2015 is going to be your year—you have some boss ideas for organizing your home office, you’re self-publishing a book about codependent relationships, and you’re the proud owner of a brand spanking new fitness tracker to motivate you. But what do you do when temptations like work, sleep, and television collude to make those goals too tough to meet? Instead of letting failure get to you, here are some step-like motions that will trick your pedometer into thinking you’ve made those steps. Either way, you’ve sort of put in the effort, so why not reap the rewards?
Office Chair Choo-Choo. Roll your office chair across the floor with your feet. This works best on a bumpy floor—you want your tracker to register the movement. A better option is to get your intern to push your chair. Focus on your progress—I think I can I think I can reach 6,500 steps!

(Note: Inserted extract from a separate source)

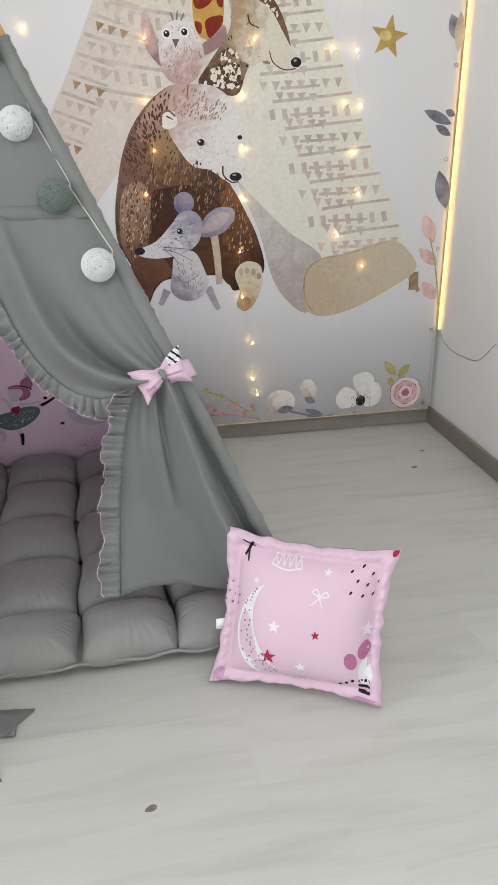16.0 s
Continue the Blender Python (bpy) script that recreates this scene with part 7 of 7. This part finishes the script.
p.blob([(0.49, 0.67), (0.549, 0.695), (0.597, 0.742), (0.631, 0.781), (0.672, 0.783), (0.697, 0.752), (0.688, 0.696), (0.655, 0.664), (0.602, 0.647), (0.547, 0.643), (0.502, 0.651)], wash((0.7, 0.68, 0.69), (0.42, 0.4, 0.45), (0.561, 0.675), (0.675, 0.76)))
p.fur([(0.536, 0.683), (0.617, 0.762), (0.682, 0.766), (0.673, 0.684), (0.6, 0.659)], 110, 0.0114, 20, paint(0.22, 0.2, 0.24), 41, 0.00254, 0)
p.fur([(0.612, 0.641), (0.684, 0.619), (0.696, 0.552), (0.621, 0.529)], 60, 0.0102, 85, paint(0.22, 0.2, 0.24), 42, 0.00254, 0)
p.egg(0.498, 0.667, 0.0165, 0.0114, 0, INK)
p.egg(0.626, 0.724, 0.00889, 0.00889, 0, INK)
p.egg(0.623, 0.726, 0.00254, 0.00254, 0, paint(0.78, 0.75, 0.72))
p.stroke([(0.568, 0.672), (0.613, 0.658), (0.665, 0.63)], 0.00229, 0.00152, paint(0.1, 0.09, 0.1))
p.stroke([(0.572, 0.677), (0.613, 0.673), (0.661, 0.667)], 0.00229, 0.00152, paint(0.1, 0.09, 0.1))
p.stroke([(0.577, 0.667), (0.609, 0.638), (0.619, 0.602)], 0.00229, 0.00152, paint(0.1, 0.09, 0.1))
p.place(0, 0, 1, 0, 2).name = "printed_star"
p.star(1.282, 1.274, 0.06258, -8, paint(0.5, 0.33, 0.1))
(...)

Strap it to the dog. While you relax on your porch with a nice pinot and an US magazine, why not fasten that nagging little fucker to Rex’s collar? Let him run around to get those steps. Break out his favorite fetch toy to really get things moving! This will also work on any stray cat, squirrel, or small child you see hanging around Starbucks. Keep in mind you will have to chase it to get it back, which might require some effort.
Find a Stowaway! Do you have one inspiring friend or coworker—one who’s always up before dawn for a job, or walking laps around the office building on her lunch break? Well, why not put it on her? Discreetly tuck it into her back pocket before she heads out, then retrieve it after she gets back from the gym.

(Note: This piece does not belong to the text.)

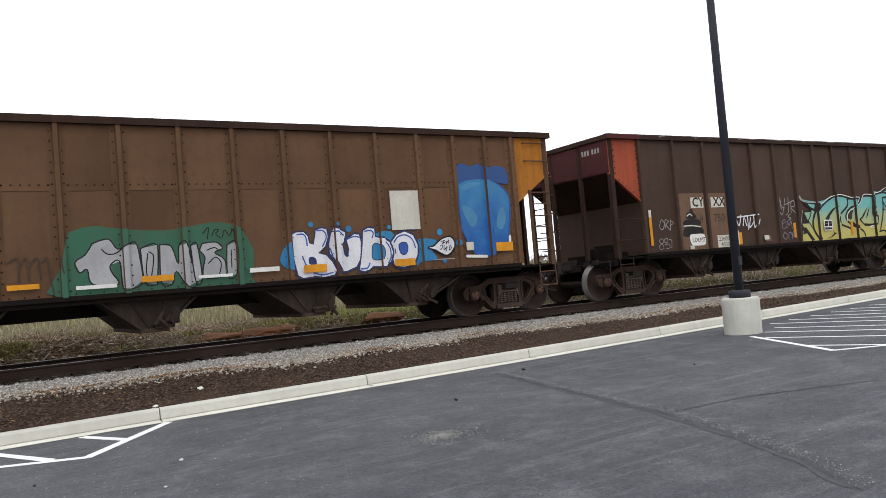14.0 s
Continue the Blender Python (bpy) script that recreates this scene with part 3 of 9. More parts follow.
tie_mesh = shaped("tie", tie_shape, TIE)
x = -24.0
while x < 60:
    piece("tie", tie_mesh, track, pose(x + random.uniform(-0.03, 0.03), random.uniform(-0.06, 0.06), random.uniform(-0.006, 0.004), 0, 0, random.uniform(-1.2, 1.2)))
    x += 0.52

# ---- street lamp ----
lamp = thing("lamp_post", "tall black lamp post on a round concrete base", "lamp post", pose(11.5, 8.93, lot_z(11.5)))
bm = bmesh.new()
lathe(bm, [(0.31, -0.1), (0.315, 0.0), (0.318, 0.3), (0.32, 0.59), (0.314, 0.618), (0.29, 0.63), (0.0, 0.63)], 40, "z")
part("base", bm, BASE_CON, lamp, "rough pale grey concrete footing")
bm = bmesh.new()
lathe(bm, [(0.185, 0.625), (0.185, 0.735), (0.175, 0.755), (0.09, 0.765), (0.0, 0.765)], 28, "z")
part("base_cover", bm, POLE, lamp)
bm = bmesh.new()
lathe(bm, [(0.078, 0.75), (0.062, 9.2), (0.0, 9.2)], 20, "z")
part("pole", bm, POLE, lamp)
bm = bmesh.new()
box(bm, -0.045, 0.045, -0.09, -0.07, 1.2, 1.36)
part("hand_hole_cover", bm, POLE, lamp)


# ---- freight cars ----
from mathutils import geometry
RIBS_A = [-6.13, -4.94, -3.82, -2.87, -1.88, -0.90, 0.03, 0.96, 1.93, 2.89, 3.89, 4.94, 6.15]
RIBS_N = [-6.09, -5.38, -4.59, -3.72, -2.80, -1.87, -0.92, 0.0, 0.93, 1.87, 2.82, 3.75, 4.62, 5.42, 6.12]
RIBS_B = [-6.86, -5.84, -4.88, -3.94, -3.07, -2.20, -1.34, -0.46, 0.40, 1.27, 2.14, 3.00, 3.88, 4.82, 5.80, 6.82]
RIBS_C = [-4.12, -3.20, -2.29, -1.37, -0.45, 0.45, 1.37, 2.28, 3.20, 4.12]
SIDE = -1.60          # the near side's sheet
RIB_OUT = 0.075       # how far a rib stands out


def wheelset_shape(bm):
    rod(bm, (0, -1.0, 0), (0, 1.0, 0), 0.085, 14)
    for s in (-1, 1):
        prof = [(0.09, 0.66), (0.16, 0.665), (0.20, 0.69), (0.385, 0.715), (0.40, 0.69), (0.485, 0.688), (0.485, 0.712), (0.458, 0.722), (0.455, 0.825), (0.440, 0.832), (0.395, 0.832), (0.382, 0.795), (0.20, 0.775), (0.15, 0.81), (0.09, 0.815)]
        lathe(bm, [(r, s * a) for r, a in prof], 36, "y", (0, 0, 0, 0, 0, 1, 1, 1, 1, 0, 0, 0, 0, 0))
        lathe(bm, [(0.0, s * 1.135), (0.078, s * 1.135), (0.095, s * 1.12), (0.095, s * 1.06), (0.09, s * 1.0)], 18, "y", (2, 2, 2, 2))
        for k in range(3):
            a = 2.09 * k
            rod(bm, (0.055 * math.cos(a), s * 1.13, 0.055 * math.sin(a)), (0.055 * math.cos(a), s * 1.152, 0.055 * math.sin(a)), 0.018, 6)


def pierced(bm, outer, holes, y0, y1):
    """A plate in x, z with openings through it."""
    loops = [outer] + holes
    flat = [p for lp in loops for p in lp]
    front, back = [[bm.verts.new((x, y, z)) for x, z in flat] for y in (y0, y1)]
    for tri in geometry.tessellate_polygon([[Vector((x, z, 0)) for x, z in lp] for lp in loops]):
        bm.faces.new([front[i] for i in tri])
        bm.faces.new([back[i] for i in reversed(tri)])
    k = 0
    for lp in loops:
        n = len(lp)
        for i in range(n):
            a, b = k + i, k + (i + 1) % n
            bm.faces.new((front[a], back[a], back[b], front[b]))
        k += n


FRAME_WINDOW = [(0.40, 0.225), (0.50, 0.235), (0.60, 0.175), (0.665, 0.10), (0.65, 0.02), (0.60, -0.05), (0.50, -0.175), (0.425, -0.215), (0.385, -0.15), (0.375, 0.12)]
FRAME_TOP = [(0.0, 0.34), (0.40, 0.34), (0.52, 0.325), (0.66, 0.26), (0.80, 0.20), (1.08, 0.185), (1.15, 0.15)]


def edge_bead(bm, loop, y, w, h, closed=False):
    for p, q in zip(loop, loop[1:] + loop[:1] if closed else loop[1:]):
        bar(bm, (p[0], y, p[1]), (q[0], y, q[1]), w, h)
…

Step on over to the dryer. Secure your fitness tracker inside something durable, like the inside of an unused athletic shoe or a tennis ball. Toss the loaded item into the dryer and let it run for about 20 minutes on air fluff. Don’t worry if you goof and leave the heat on—surely the warranty covers that.
Do the Sharper Image Shuffle! Did you or a loved one receive any sort of robotic toy this holiday season? Tether that fitness tracker to Robo-Raptor and rack ‘em up while you scare the cat! Your Roomba’s ass is gonna look great!
Don’t waste your fitness determination on getting fit. Use that motivation to get what you really want—credit. Good luck!